Marvell stock edges higher after FTC clears Celestial AI deal — what traders watch next

New York, Jan 22, 2026, 15:34 EST — Regular session

  • MRVL shares rose roughly 0.5% in afternoon trading after the FTC approved early termination for its Celestial AI acquisition
  • Approval removes a major regulatory hurdle just before the planned first-quarter closing
  • Investors are now awaiting updates on the timeline, integration plans, and any disclosures related to shares involved in the deal

Shares of Marvell Technology edged up Thursday following the U.S. Federal Trade Commission’s decision to end the antitrust waiting period early for its proposed purchase of Celestial AI.

This approval clears a major obstacle for Marvell as it aims to expand further into data-center connectivity, a rapidly evolving segment of the AI buildout where timing and client deals often change on a dime.

Traders have a clear takeaway: regulatory uncertainties are fading, shifting attention to whether Marvell wraps up the deal on time and exactly how much revenue and dilution it will generate.

Marvell gained roughly 0.5%, trading at $82.95 in afternoon action. The wider market edged up as well, with the SPDR S&P 500 ETF rising around 0.6%, the Invesco QQQ Trust climbing about 0.7%, and the iShares Semiconductor ETF inching up 0.2%.

The FTC’s early termination database marked the Marvell Technology–Celestial AI deal as “granted” on Jan. 21. This early termination cuts short the mandatory Hart-Scott-Rodino review period before its scheduled end. https://www.ftc.gov/legal-library/browse/e…

Marvell revealed its deal with Celestial AI back in December, pegging upfront consideration at around $3.25 billion. That includes $1 billion in cash plus about 27.2 million shares of Marvell stock. The company aims to close the transaction in the first quarter of 2026, pending standard closing conditions.

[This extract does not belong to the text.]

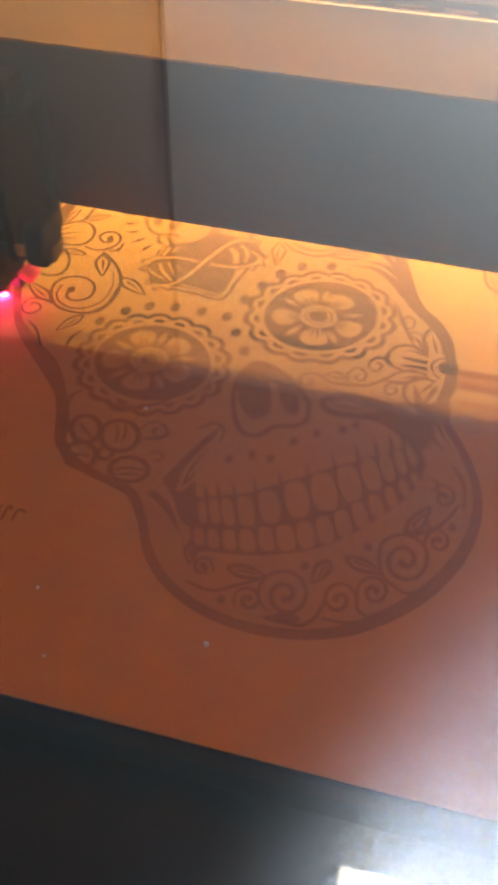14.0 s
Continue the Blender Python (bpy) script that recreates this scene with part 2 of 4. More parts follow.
def spline(points, per=10, closed=False):
    """A Catmull-Rom line through a few control points."""
    p = [Vector(q) for q in points]
    n = len(p)
    out = []
    for i in range(n if closed else n - 1):
        a, b, c, d = (p[(i - 1) % n], p[i], p[(i + 1) % n], p[(i + 2) % n]) if closed else (p[max(i - 1, 0)], p[i], p[i + 1], p[min(i + 2, n - 1)])
        for k in range(per):
            t = k / per
            out.append(0.5 * (2 * b + (c - a) * t + (2 * a - 5 * b + 4 * c - d) * t * t + (3 * b - a - 3 * c + d) * t ** 3))
    if not closed:
        out.append(p[-1])
    return out


def tube(points, radius, seg=10, per=8):
    """A round hose along a smooth line."""
    line = spline(points, per)
    bm = bmesh.new()
    rings = []
    for i, q in enumerate(line):
        d = (line[min(i + 1, len(line) - 1)] - line[max(i - 1, 0)]).normalized()
        m = Matrix.Translation(q) @ d.to_track_quat("Z", "Y").to_matrix().to_4x4()
        rings.append([bm.verts.new(m @ Vector((radius * math.cos(2 * math.pi * k / seg), radius * math.sin(2 * math.pi * k / seg), 0))) for k in range(seg)])
    for r, s in zip(rings, rings[1:]):
        for k in range(seg):
            bm.faces.new((r[k], r[(k + 1) % seg], s[(k + 1) % seg], s[k]))
    bm.faces.new(rings[0][::-1])
    bm.faces.new(rings[-1])
    return bm


# ---- the room round the machine ----
RX0, RX1, RY0, RY1, RZ0 = -3.4, 1.7, -2.2, 2.0, -0.92


def build_room():
    t = 0.12
    thing("floor", "grey concrete workshop floor", "floor", box(RX0 - t, RX1 + t, RY0 - t, RY1 + t, RZ0 - t, RZ0), MAT_FLOOR, kind="structure")
    thing("ceiling", "grey painted workshop ceiling lit round the lamp", "ceiling", box(RX0 - t, RX1 + t, RY0 - t, RY1 + t, CEIL_Z + DROP, CEIL_Z + DROP + t), MAT_CEIL, kind="structure")
    thing("wall_north", "pale painted wall behind the machine", "wall", box(PIPE_X, RX1 + t, RY1, RY1 + t, RZ0, CEIL_Z + DROP), MAT_WALL, kind="structure")
    # west of the pipe the wall takes a darker, browner colour
    thing("wall_north_west", "darker stretch of wall beyond the pipe", "wall", box(RX0 - t, PIPE_X, RY1, RY1 + t, RZ0, CEIL_Z + DROP), MAT_WALL_DARKER, kind="structure")
    # south and west walls, unseen: assumed, and kept dull to limit bounced light
    thing("wall_south", "unseen dull grey workshop wall", "wall", box(RX0 - t, RX1 + t, RY0 - t, RY0, RZ0, CEIL_Z + DROP), MAT_DULL, kind="structure")
    thing("wall_west", "unseen dull grey workshop wall", "wall", box(RX0 - t, RX0, RY0, RY1, RZ0, CEIL_Z + DROP), MAT_DULL, kind="structure")
    # the east wall, unseen, is given an opening beside the added light
    bm = bmesh.new()
    wy0, wy1, wz0, wz1 = 0.53, 1.17, 0.11, 0.89
    add_box(bm, RX1, RX1 + t, RY0, wy0, RZ0, CEIL_Z + DROP)
    add_box(bm, RX1, RX1 + t, wy1, RY1, RZ0, CEIL_Z + DROP)
    add_box(bm, RX1, RX1 + t, wy0, wy1, RZ0, wz0)
    add_box(bm, RX1, RX1 + t, wy0, wy1, wz1, CEIL_Z + DROP)
    thing("wall_east", "unseen pale painted wall with an opening for the added light", "wall", bm, MAT_WALL, kind="structure")
    # dark upright pipe on the wall, seen mirrored in the lid
    pipe = thing("wall_pipe", "thin dark upright pipe on the pale wall", "pipe")
    part("tube", rod((PIPE_X, RY1 - 0.013, RZ0), (PIPE_X, RY1 - 0.013, CEIL_Z + DROP), 0.0095), MAT_BLACK, pipe)
    for z in (-0.4, 0.35):
        part("clip", box(PIPE_X - 0.02, PIPE_X + 0.02, RY1 - 0.032, RY1, z - 0.012, z + 0.012, 0.003), MAT_BLACK, pipe)
    # ceiling lamp
    lamp = thing("ceiling_lamp", "long white ceiling lamp with black end caps, switched on", "lamp")
    x0, x1, y0, y1 = 0.188, 1.55, 0.19, 0.303
    part("housing", box(x0, x1, y0 + 0.004, y1 - 0.004, CEIL_Z + 0.0305, CEIL_Z + DROP, 0.003), MAT_CREAM, lamp)
    part("diffuser", box(x0 + 0.050, x1 - 0.002, y0, y1, CEIL_Z, CEIL_Z + 0.030, 0.010, 3), MAT_LAMP, lamp, "glowing white diffuser")
    part("end_piece", box(x0 + 0.001, x0 + 0.0495, y0, y1, CEIL_Z + 0.001, CEIL_Z + 0.030, 0.004, 2), MAT_LAMP_END, lamp, "dimmer cream end of the diffuser")
    for x in (x0 - 0.016, x1):
        part("end_cap", box(x, x + 0.016, y0 - 0.004, y1 + 0.022, CEIL_Z - 0.006, CEIL_Z + DROP, 0.002), MAT_BLACK, lamp, "black end cap")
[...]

Celestial’s “photonic fabric” aims to transfer data between AI chips and memory using light instead of electrical signals—a key bottleneck in large systems. Marvell CEO Matt Murphy told Reuters the company plans to become “a silicon photonics powerhouse,” taking on bigger rivals like Broadcom and Nvidia in the data-center infrastructure space. https://www.reuters.com/technology/chipmak…

The deal structure still involves several moving parts. Marvell has mentioned additional contingent consideration based on hitting certain milestones. Plus, earlier disclosures about customer-linked share warrants mean investors will watch closely to see how much future upside gets diluted through new equity issuance.

Risks remain. A slowdown in hyperscaler spending or delays in photonics adoption at scale could change the payoff timeline — and markets usually punish pricey deals that take longer to generate revenue.

Investors are now turning their attention to updates on closing and integration as Marvell prepares to release its quarterly results for the period ending Jan. 31. Nasdaq lists March 4 as the anticipated earnings announcement date.